Work - Energy confusion when movement is vertical/up a slope I've always thought of work done on an object as the energy transferred to it. This explanation, however broke down when I came across the following situation :
A block of mass $m$ is transported to a height $h$ using these two methods:
a) Vertically pulled up using a slope

b) Just vertically pulled up

A question is asked that in which scenario (a or b) is more work done.
I followed my intuition and figured out that since the potential energy ($mgh$) is the same at the end of each of these scenarios, the work done must be the same.
However that isn't the case, more work is being done in scenario a.
This is quite obviously due to a logical fallacy in my understanding, is it not right to think about work this way? What is the part that I've overlooked in the work-energy relation?
(I know that $W=F\cdot d$ and $d$ is obviously greater in a than in b, so that just further muddies the puddle)
Edit 1: The slope is frictionless
Edit 2 : Following is the picture of the question that brought me thinking upon this topic.

 A: First, it is not always the case that $W=Fd$. This is only true if your force is constant and always directed along the displacement of the object on which the force is acting. In general, you need to do the line integral 
$$W=\int\mathbf F\cdot\text d\mathbf x$$
In this case we do not need to invoke calculus, but I just wanted you to be aware that $W=Fd$ or even $W=Fd\cos\theta$ requires certain conditions to be met before you use them.
Assuming $F$ is constant here (for a non-constant $F$, see @BobD's answer) you are actually correct in thinking something weird is going on here. Assuming the force is large enough to lift the block up in the vertical case, the force does do more work up the incline than in lifting the block vertically.
With that being said, there are some assumptions you are making between your two systems that you might not realize you are making. Let's say that you are using the same force $F$ in both cases. Then the work done by your force $F$ is only equal to the work gravity does (the negative change in gravitational potential energy, $mgh$) if the object has the same speed throughout its motion.$^*$ This means that $F$ has to be equal to the force pulling the object "down" (opposite the direction of motion). In your incline case, this force is $mg\sin\theta$ where $\theta$ is the angle of the incline. In the vertical case, this force is $mg$.
Therefore, if $F$ is equal to the "downward" force in one case, it is not equal to the "downward" force in the second case. More explicitly, if $F=mg\sin\theta$, then in the second case the force is not strong enough to lift the block. If $F=mg$, then in the first case the block will have a larger speed at the top of the incline than at the bottom. In either case, you cannot assume that the work done by you is equal to the work done by gravity in both scenarios. It can only be true in one scenario.
This is why at the beginning I said if the force is large enough to lift the block up in the vertical case, the force does do more work up the incline than in lifting the block vertically. If $F=mg$ then along the incline the work done by the force is $W=mgd$ and for the vertical case we have $W=mgh=mgd\sin\theta<mgd$. The extra energy you have supplied in the incline case goes into increasing the kinetic energy of the box as it moves up the incline.

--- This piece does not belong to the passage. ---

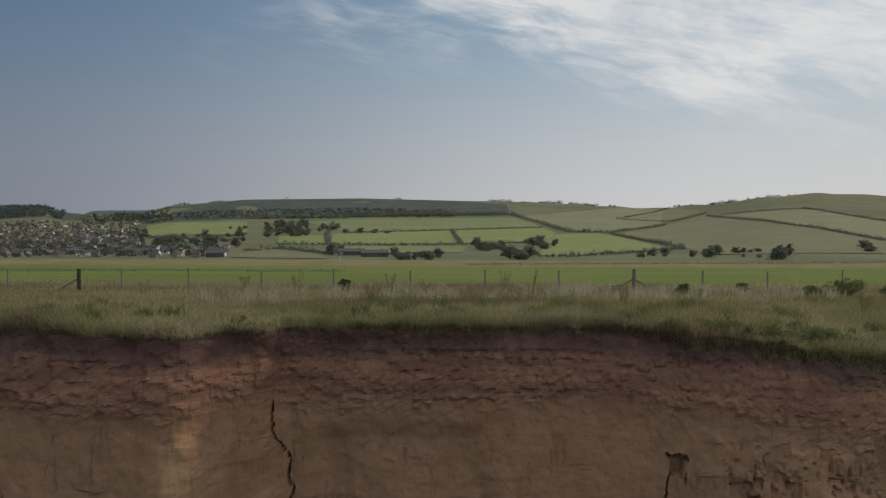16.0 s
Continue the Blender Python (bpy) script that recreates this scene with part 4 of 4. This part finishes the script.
def rod(bm, p, q, r0, r1, n=6):
    """A tapered stick from p to q."""
    p, q = Vector(p), Vector(q)
    m_ = (q - p).to_track_quat("Z", "Y").to_matrix().to_4x4()
    v = bmesh.ops.create_cone(bm, cap_ends=True, segments=n, radius1=r0, radius2=r1, depth=(q - p).length)["verts"]
    bmesh.ops.transform(bm, matrix=Matrix.Translation((p + q) / 2) @ m_, verts=v)


def tree(seed, tall, wide, label, mat=None):
    """Trunk, limbs and a crown of leaf clumps with gaps and an uneven outline."""
    rng = random.Random(seed)
    root = tagged(new("tree"), label, "tree", "field trees")
    bm = bmesh.new()
    rod(bm, (0, 0, -0.3), (0, 0, tall * 0.5), tall * 0.028, tall * 0.014)
    tips = []
    for k in range(9):
        a, h = rng.uniform(0, 6.28), rng.uniform(0.15, 0.4)
        d = wide * rng.uniform(0.18, 0.36)
        tip = (math.cos(a) * d, math.sin(a) * d, tall * rng.uniform(0.2, 0.65))
        rod(bm, (0, 0, tall * h), tip, tall * 0.011, tall * 0.004, 5)
        tips.append(tip)
    part("trunk", bm, M_BARK, root)
    cent = tips + [(rng.gauss(0, wide * 0.17), rng.gauss(0, wide * 0.17), tall * rng.uniform(0.1, 0.72)) for k in range(20)]
    leaf_part("crown", cent, [wide * rng.uniform(0.14, 0.25) for c in cent], tall * 0.05, 42, seed, mat or M_LEAF, root)
    return root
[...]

$^*$Technically you just need the object to start and stop at the same speed. But if $F$ is constant, and because $mg$ is constant, then the only way this happens is if the object has a constant speed.
A: You are right that the work done should be the same, provided that there is no friction between the mass and the surface of the incline plane and for both cases the mass starts and ends at rest. But for that to happen the two forces cannot be constant and equal, because the force in (a) acts over a longer distance than the force in (b). The average force in (a) has to be less than the average force in (b). 
Hope this helps.
A: Assuming the pulling force is constant, there are different possible situations -


*

*If the pulling forces are same in both cases, then in (b), if you try to lift it up you need minimum force of magnitude $mg$, but the case (a) needs only $mg\sin\theta$ amount of force. So with more force than required it will have acceleration, and thus will get Kinetic Energy, you need to take in account for this.

*If you are providing the minimum required force to lift the object, then in case (b) work is $mgh$ and in (a) its $$mg\sin\theta \times \frac{h}{\sin\theta}= mgh$$ (force times distance) where $\theta$ is the angle of incline. Thus work is same and equal to $mgh$ in both cases.


And hence, saying 'work done on an object is the Energy transferred to it' is correct.